One day, still wreathed in bandages after a recent surgery, she was off on her daily waddle pushing her trolley, when accidentally, she let go. Her trolley trundled ahead of her, just out of reach. I’d been walking beside her and turned to see her tottering forwards as she found herself trolley-less, arms akimbo. She glanced up at me, for a moment unsure. Then, out came her bottom lip. I knew that look. By this time, I was kneeling in front of her, within arm’s reach. “Liesl, ufuna ukuba ndikuncede?” (Do you want me to help you?). Half shake of her head. Still swaying, she swung her right leg forwards, placing it carefully down just in front of her. Then her left leg, heavily bandaged, came out. And down. She looked up at me, planted herself firmly, and ever so slowly took a third step.By this time some of the nurses were peering round the doorways. And another. She walked a few more steps before I caught her. Those watching, erupted in cheers. Her little face, with the skin on her left side drawn tight and sore from skin grafts, smiled the smile of all smiles and this time my tears were made of joy.
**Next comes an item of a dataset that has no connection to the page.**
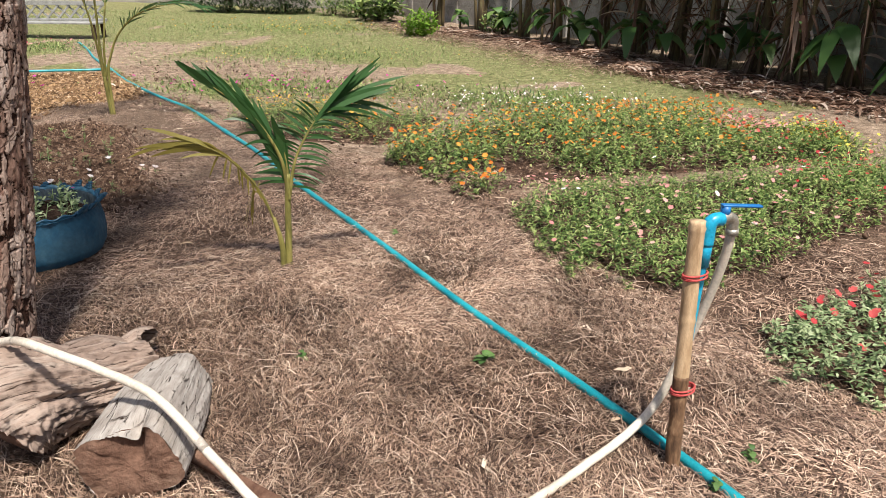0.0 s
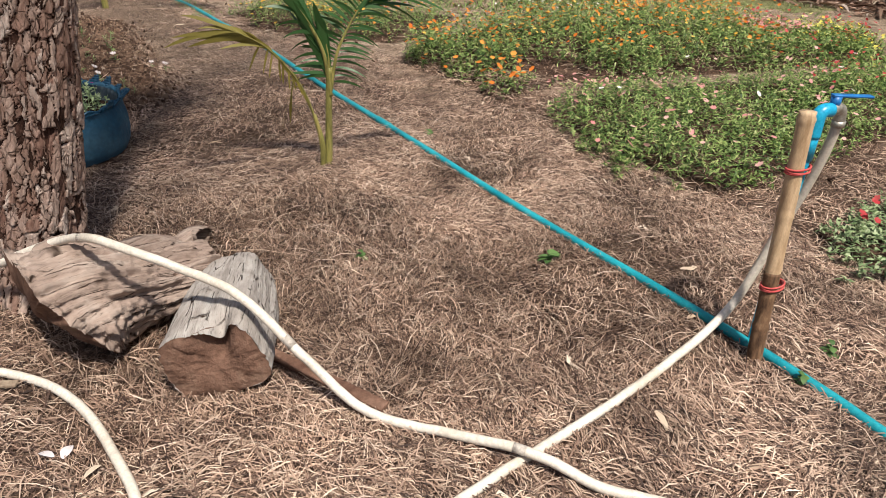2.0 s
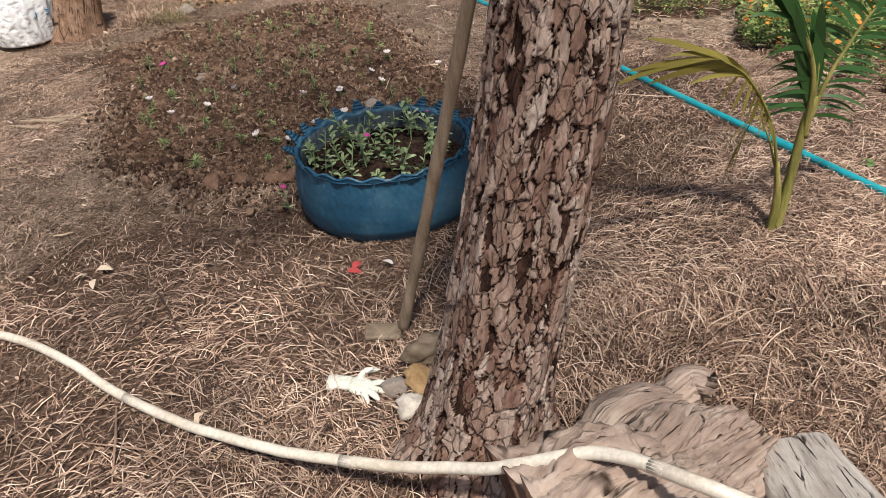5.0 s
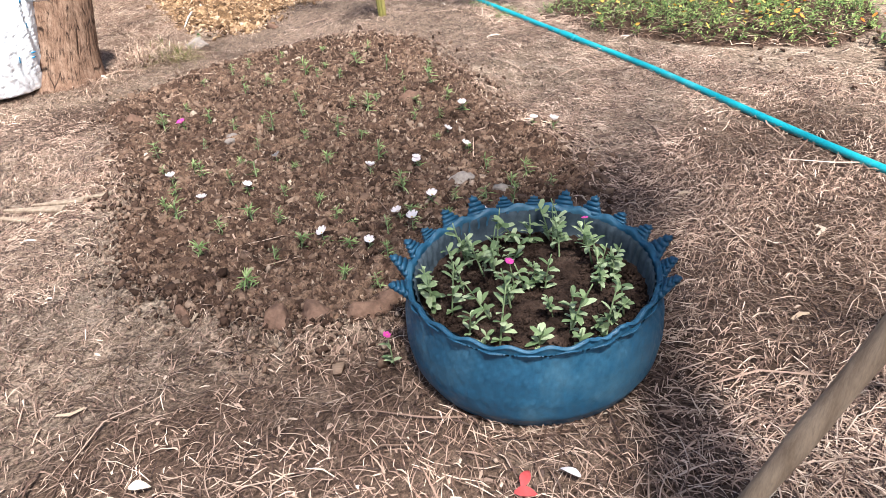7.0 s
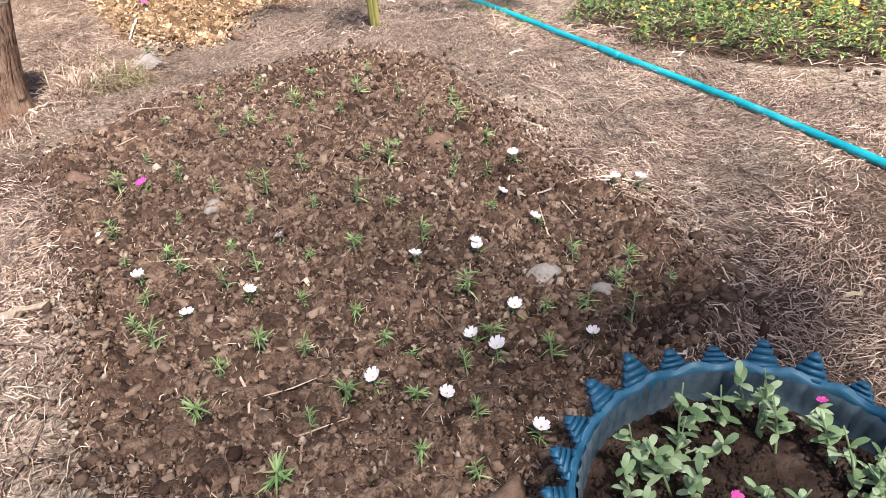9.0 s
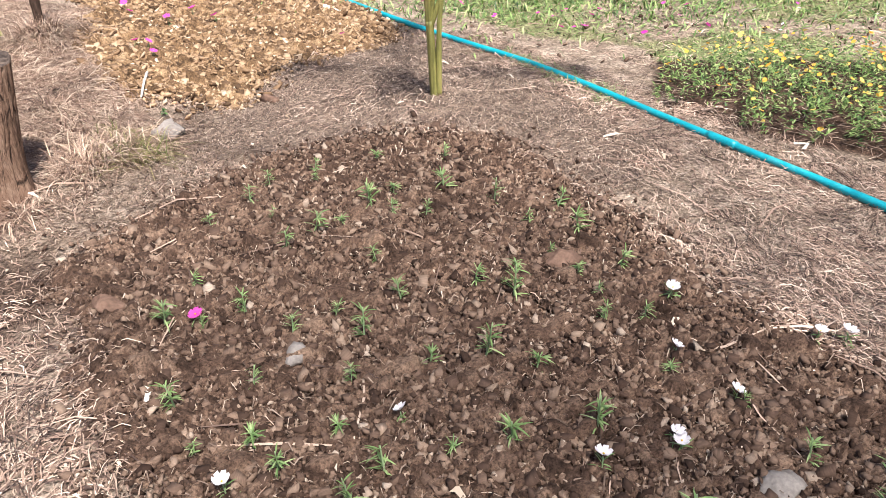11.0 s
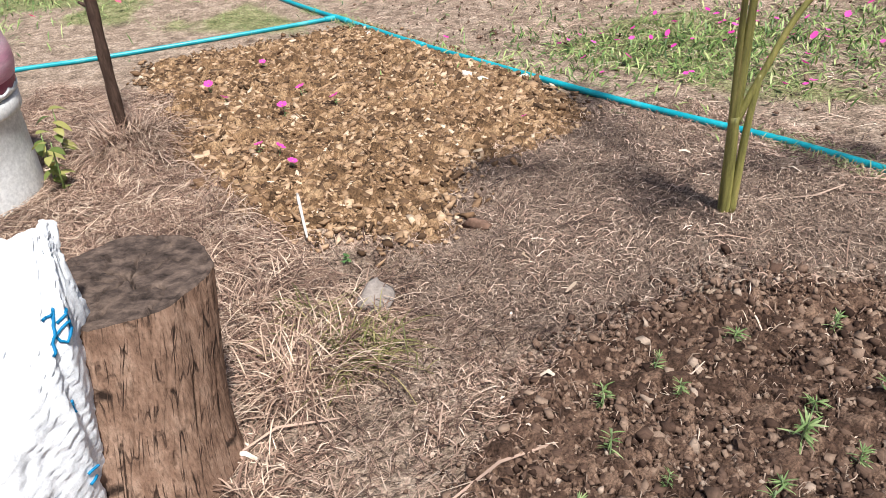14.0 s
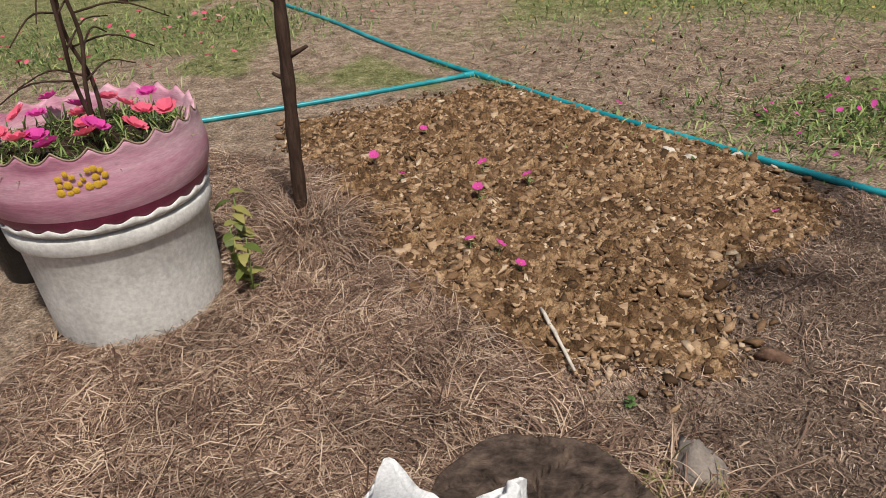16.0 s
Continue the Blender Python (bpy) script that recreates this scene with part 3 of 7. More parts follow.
def rubble(name, label, poly, spacing, layers, mat, seed, edge=0.05):
    """The broken surface of a dug bed: layers of (size, height, tilt, share) of angular lumps over the ground."""
    P = np.asarray(poly)
    xs, ys = np.arange(P[:, 0].min() - 0.25, P[:, 0].max() + 0.25, spacing), np.arange(P[:, 1].min() - 0.25, P[:, 1].max() + 0.25, spacing)
    X, Y = np.meshgrid(xs, ys, indexing="ij")
    X, Y = X + (rng.random(X.shape) - 0.5) * spacing * 0.6, Y + (rng.random(X.shape) - 0.5) * spacing * 0.6
    sd = poly_sd(poly, X, Y) + 0.30 * (fnoise(X, Y, 2.6, 131) - 0.5) + 0.10 * (fnoise(X, Y, 11, seed) - 0.5)
    wx, wy = X + 0.012 * (fnoise(X, Y, 34, seed + 7) - 0.5), Y + 0.012 * (fnoise(X, Y, 34, seed + 9) - 0.5)
    H, tone = np.full(X.shape, -0.012), np.full(X.shape, 0.25)
    for n, (size, height, tilt, share) in enumerate(layers):
        d, gap, ox, oy, (r1, r2, r3) = worley(wx, wy, size, seed + 20 * n)
        h = height * (0.25 + 0.75 * r1) * step(0.0, 0.22 * size, gap) + tilt * ((r2 - 0.5) * ox + (r3 - 0.5) * oy) - 0.35 * height * (d / size) ** 2
        h = np.where(r3 < share, h, -0.02)
        tone = np.where(h > H, 0.15 + 0.7 * r2, tone)
        H = np.maximum(H, h)
    H = H + 0.006 * (fnoise(X, Y, 55, seed + 3, 3) - 0.5)
    Z = gz(X, Y) + H * step(edge + 0.06, -0.05, sd) - 0.03 * step(edge - 0.02, edge + 0.05, sd) + 0.002
    i, j = np.meshgrid(np.arange(len(xs) - 1), np.arange(len(ys) - 1), indexing="ij")
    keep = (sd[:-1, :-1] < edge + 0.05).ravel()
    k = (i * len(ys) + j).ravel()[keep]
    me = mesh(name, np.stack([X, Y, Z], -1), np.stack([k, k + len(ys), k + len(ys) + 1, k + 1], -1), False)
    attribute(me, "tone", np.clip(tone + 0.35 * (fnoise(X, Y, 5, seed + 11) - 0.5), 0, 1).ravel())
    return single(name, me, mat, label, "soil", kind="stuff")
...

When I think of Liesl I think of Someone else, whose body was also broken, who staggered and fell, and, because of His conviction, got back up.
The One, with face like flint, who came, that I might become.
The only measure of my life is this -will I search for truth with all of me , and when found, allow it to make me.
Get up Liesl. Get up Jaden. Get up Jesse. Get up Alina. Get up Joseph.
Get up Me.
Get up beautiful You.
Know who you are, and what you are for.
And then, with all your heart, mind and soul, leap.